• Feature
    Chairman of the Cross Keys Development Area Committee, Smeadley Reid (left), displays a bag of Cross Keys DAC Plantain Curls, at a recent Social Development Commission (SDC) Business Fair. With Mr. Reid (from second left) are Hudlyn Pitter and Neville Swaby .
    Photo: Contributed

    Story Highlights

    • The Local Economic Development Support Programme (LEDSP) of the Social Development Commission (SDC) is seeking to bring together locally owned and private enterprises in partnerships that will result in community development and economic growth.
    • One example of this is the linkage made through the Cross Keys Development Area Committee (DAC) Plantain Curls venture, in Manchester.
    • The Cross Keys DAC is a group of stakeholders and representatives from various community development committees (CDCs) in the area, which shares information on community development issues and works towards finding solutions.

    The Local Economic Development Support Programme (LEDSP) of the Social Development Commission (SDC) is seeking to bring together locally owned and private enterprises in partnerships that will result in community development and economic growth.

    One example of this is the linkage made through the Cross Keys Development Area Committee (DAC) Plantain Curls venture, in Manchester.

    The Cross Keys DAC is a group of stakeholders and representatives from various community development committees (CDCs) in the area, which shares information on community development issues and works towards finding solutions.

    Having difficulty keeping up with their expenses, the DAC devised a solution that would benefit more than just the Committee.

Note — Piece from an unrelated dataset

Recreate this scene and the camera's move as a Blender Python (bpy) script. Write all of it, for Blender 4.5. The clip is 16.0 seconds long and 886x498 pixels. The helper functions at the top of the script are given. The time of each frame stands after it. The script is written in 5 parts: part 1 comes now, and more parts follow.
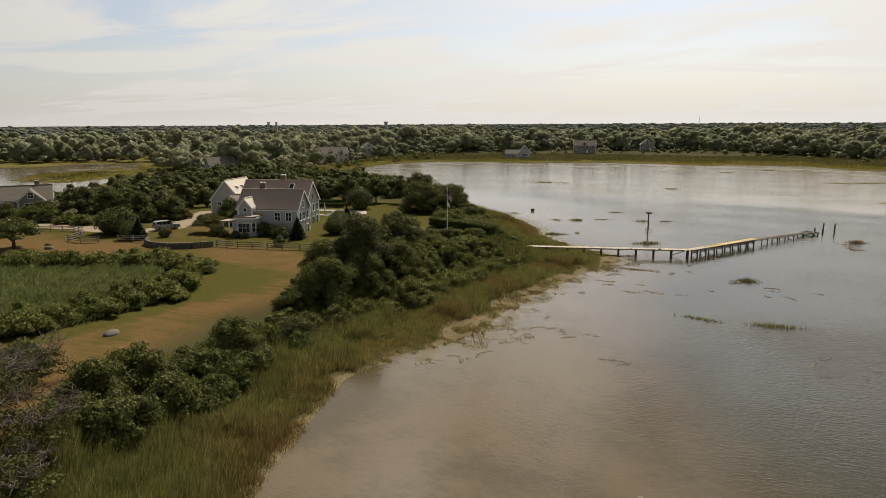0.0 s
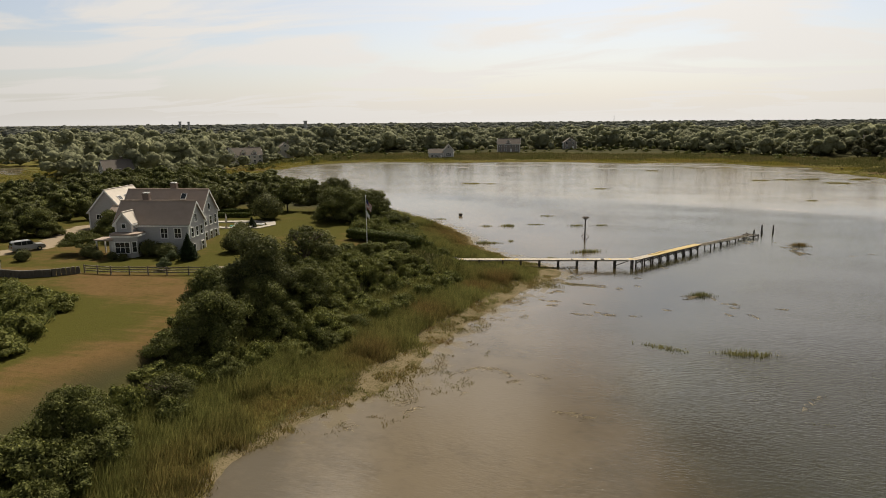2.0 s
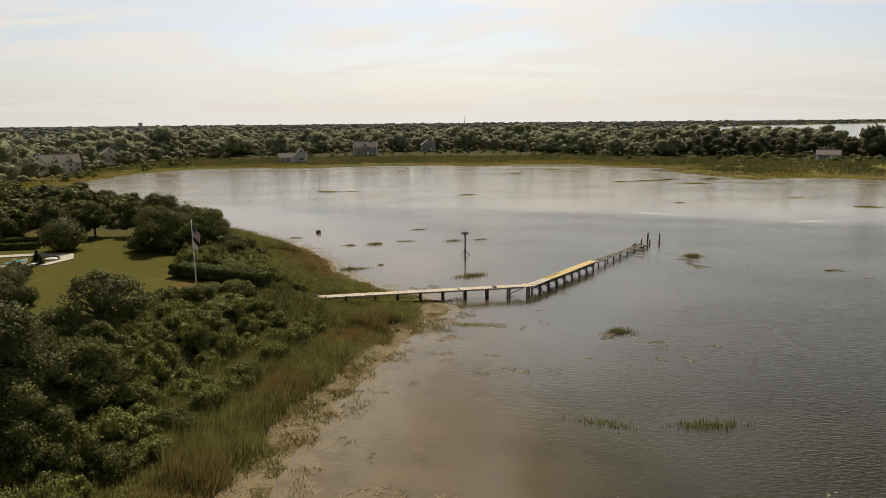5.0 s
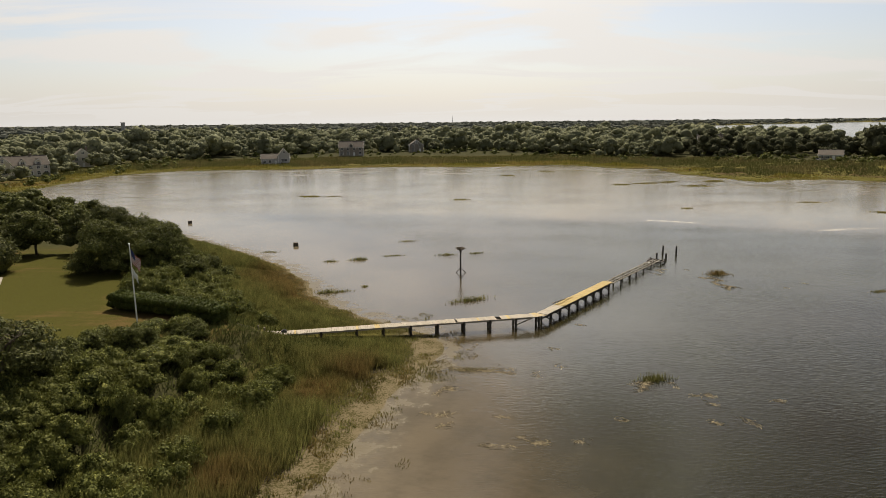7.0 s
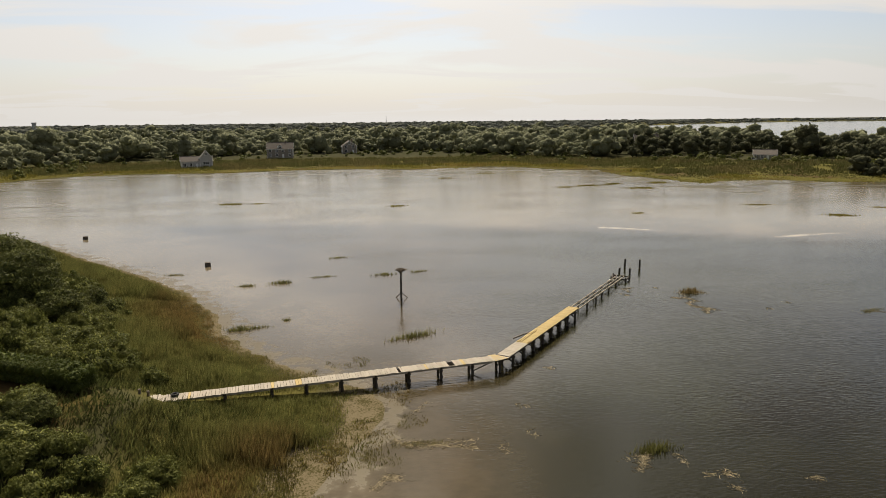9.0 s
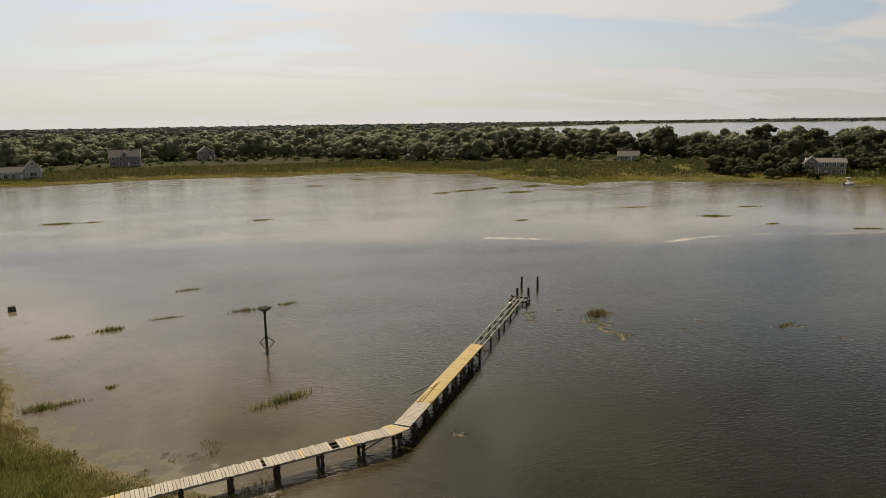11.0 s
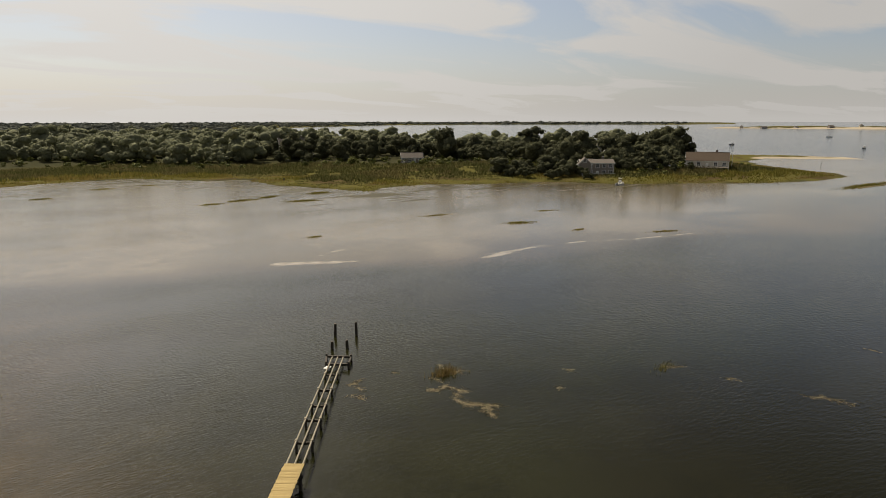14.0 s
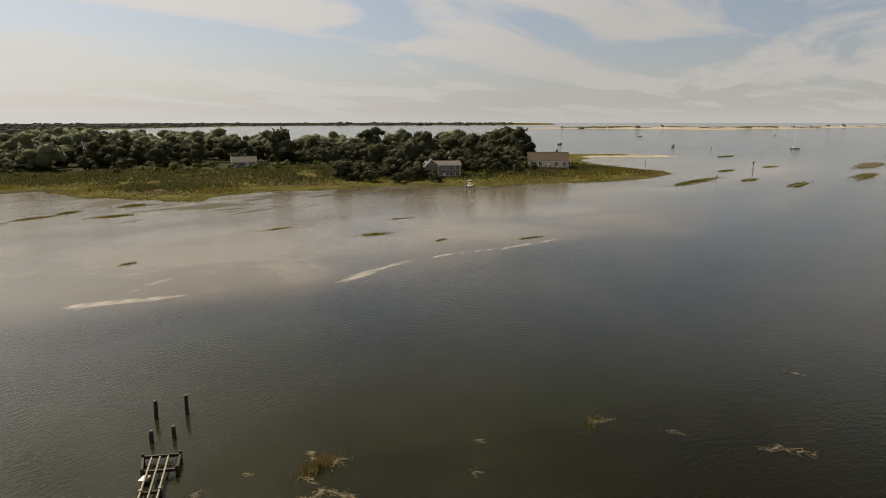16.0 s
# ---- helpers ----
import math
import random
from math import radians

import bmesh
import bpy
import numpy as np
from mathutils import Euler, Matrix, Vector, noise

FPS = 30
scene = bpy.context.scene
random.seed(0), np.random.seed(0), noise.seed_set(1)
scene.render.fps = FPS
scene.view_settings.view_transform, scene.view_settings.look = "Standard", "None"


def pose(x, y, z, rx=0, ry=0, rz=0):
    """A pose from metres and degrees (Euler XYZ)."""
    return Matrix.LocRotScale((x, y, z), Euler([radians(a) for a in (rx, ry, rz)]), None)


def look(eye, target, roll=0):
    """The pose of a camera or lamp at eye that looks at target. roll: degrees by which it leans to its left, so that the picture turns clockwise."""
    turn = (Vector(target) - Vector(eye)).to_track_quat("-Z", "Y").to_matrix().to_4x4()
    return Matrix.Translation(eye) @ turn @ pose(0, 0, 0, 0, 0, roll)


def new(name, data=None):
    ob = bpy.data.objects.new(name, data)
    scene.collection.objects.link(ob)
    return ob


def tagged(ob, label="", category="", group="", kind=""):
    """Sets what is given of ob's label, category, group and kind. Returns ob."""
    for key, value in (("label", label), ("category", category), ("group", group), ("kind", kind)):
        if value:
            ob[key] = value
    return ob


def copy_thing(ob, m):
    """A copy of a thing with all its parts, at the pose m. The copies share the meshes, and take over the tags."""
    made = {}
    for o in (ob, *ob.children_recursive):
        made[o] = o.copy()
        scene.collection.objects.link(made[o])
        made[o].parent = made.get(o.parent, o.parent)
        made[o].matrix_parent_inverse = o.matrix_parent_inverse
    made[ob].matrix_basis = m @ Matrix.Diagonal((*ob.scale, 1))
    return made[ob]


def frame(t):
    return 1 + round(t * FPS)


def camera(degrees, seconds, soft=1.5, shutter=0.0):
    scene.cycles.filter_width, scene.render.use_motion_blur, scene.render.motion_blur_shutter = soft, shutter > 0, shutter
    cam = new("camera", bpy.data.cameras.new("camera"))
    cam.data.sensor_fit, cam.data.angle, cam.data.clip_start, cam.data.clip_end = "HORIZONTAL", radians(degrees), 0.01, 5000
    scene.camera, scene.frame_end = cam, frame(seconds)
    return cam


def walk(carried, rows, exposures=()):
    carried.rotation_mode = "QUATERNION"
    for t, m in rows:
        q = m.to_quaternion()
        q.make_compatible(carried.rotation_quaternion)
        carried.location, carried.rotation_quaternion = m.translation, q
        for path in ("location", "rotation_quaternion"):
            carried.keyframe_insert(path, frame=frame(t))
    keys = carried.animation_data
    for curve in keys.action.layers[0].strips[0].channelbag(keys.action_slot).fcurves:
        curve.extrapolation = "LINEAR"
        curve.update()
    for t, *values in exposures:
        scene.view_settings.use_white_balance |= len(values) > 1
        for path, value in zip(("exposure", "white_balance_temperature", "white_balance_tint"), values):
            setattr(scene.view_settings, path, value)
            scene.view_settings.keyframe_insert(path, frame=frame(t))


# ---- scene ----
cam = camera(67.9, 16.0, 0.6)
PATH = [
    (0, (0.361, -122.703, 24.065), (-0.335, -120.867, 23.685), -0.3),
    (0.5, (-0.752, -119.35, 23.97), (-1.448, -117.513, 23.591), -0.3),
    (1, (-1.845, -115.864, 23.917), (-2.5, -114.012, 23.537), -0.4),
    (1.5, (-2.924, -112.288, 23.929), (-3.488, -110.407, 23.547), -0.4),
    (2, (-3.96, -108.717, 23.971), (-4.439, -106.814, 23.586), -0.5),
    (2.5, (-4.963, -105.266, 23.97), (-5.36, -103.344, 23.584), -0.5),
    (3, (-6.013, -101.788, 23.955), (-6.327, -99.851, 23.569), -0.5),
    (3.5, (-6.951, -98.294, 23.892), (-7.189, -96.346, 23.507), -0.4),
    (4, (-7.805, -94.761, 23.823), (-7.967, -92.805, 23.439), -0.5),
    (4.5, (-8.444, -91.216, 23.828), (-8.532, -89.255, 23.445), -0.5),
    (7, (-9.969, -73.351, 23.968), (-9.988, -71.389, 23.582), -0.6),
    (7.5, (-9.974, -69.495, 23.935), (-9.994, -67.533, 23.549), -0.8),
    (8, (-10.058, -65.689, 23.92), (-10.048, -63.727, 23.533), -0.7),
    (8.5, (-10.164, -61.915, 23.897), (-10.083, -59.955, 23.508), -0.6),
    (9, (-10.163, -58.22, 23.911), (-9.989, -56.266, 23.523), -0.6),
    (11.5, (-8.449, -39.879, 23.883), (-7.796, -38.028, 23.499), -0.7),
    (12, (-7.811, -36.033, 23.846), (-7.058, -34.22, 23.461), -0.5),
    (12.5, (-6.92, -32.137, 23.755), (-6.07, -30.369, 23.369), -0.4),
    (13, (-5.756, -28.268, 23.705), (-4.81, -26.549, 23.318), -0.3),
    (13.5, (-4.533, -24.556, 23.667), (-3.481, -22.9, 23.28), -0.3),
    (14, (-3.1, -20.857, 23.588), (-1.945, -19.271, 23.201), -0.1),
    (14.5, (-1.409, -17.116, 23.502), (-0.153, -15.609, 23.116), -0.2),
    (15, (0.565, -13.504, 23.434), (1.916, -12.08, 23.05), -0.1),
    (15.5, (2.756, -9.995, 23.419), (4.197, -8.662, 23.034), -0.1),
    (16, (5.168, -6.576, 23.379), (6.677, -5.322, 22.994), -0.1),
]
walk(cam, [(t, look(eye, target, roll)) for t, eye, target, roll in PATH], ((0, 0.37), (8.5, 0.37), (12.0, 0.10), (16, 0.08)))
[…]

    Chairman of the Cross Keys DAC, Smeadley Reid and his wife had previously started a small business producing plantain chips. However, the decision was made to turn the operation over to the DAC to help offset some of the Committee’s monthly maintenance costs, such as electricity bills.

    Mr. Reid tells JIS News that the venture became more successful under the new management. “Now we can pay a stipend to the workers. When we started out, we were not paying. We were just doing it on a voluntary basis,” he notes.

    The Cross Keys DAC Plantain Curls now provides seasonal employment for eight to 10 community members, and provides a direct market for more than 12 plantain farmers in the Central and South Manchester areas.

    From some 350lb of green plantains, the DAC can produce approximately 900 bags of “tasty, wholesome, premium snacks designed to satisfy a health-conscious consuming public,” Mr. Reid says.

    Chairman of the Cross Keys Development Area Committee (DAC), Smeadley Reid, displays the DAC’s Plantain Curls, at a Social Development Commission (SDC) Business Fair.

     

    The success of the DAC’s small business is attributed to the assistance received from the Social Development Commission.

    “Now and again, the SDC would offer capacity-building training and we would avail ourselves. They issued a call to offer assistance to DACs and we applied and we were considered and given a grant,” Mr. Reid tells JIS News.

    The LEDSP grant, valued at $85,000, was used to purchase equipment for the DAC’s plantain curls production, including a slicer that gives the plantain its characteristic curl.

    They also received promotion and marketing assistance through participation in several SDC Business Fairs. In fact, it was at one of the fairs that the DAC formed a partnership that led to it acquiring one of its major clients.

    Mr. Reid says although the plantain curls market is primarily in Manchester, where the DAC sells to local supermarkets and mini marts, “we also sell to Things Jamaican, which we came to know through the Jamaica Business Development Corporation (JBDC), which also participates in SDC Fairs”.

    While the DAC plans to transition into producing cassava and sweet potato chips, with the hope of serving a larger market and employing more persons, the SDC’s Local Economic Development Coordinator for the parishes of Manchester and St. Elizabeth, Damian Lowe, says the agency plans to boost the image of the product.

    “We want to change the packaging and look at a more user- and economically friendly packaging, which should bring down the cost of the products. We want to showcase that this business is also environmentally friendly,” Mr. Rowe says.

    On the matter of growing small businesses, Mr. Reid advises that the SDC is “a good platform through which to launch your project. They offer advice and other services and they help to build capacity”.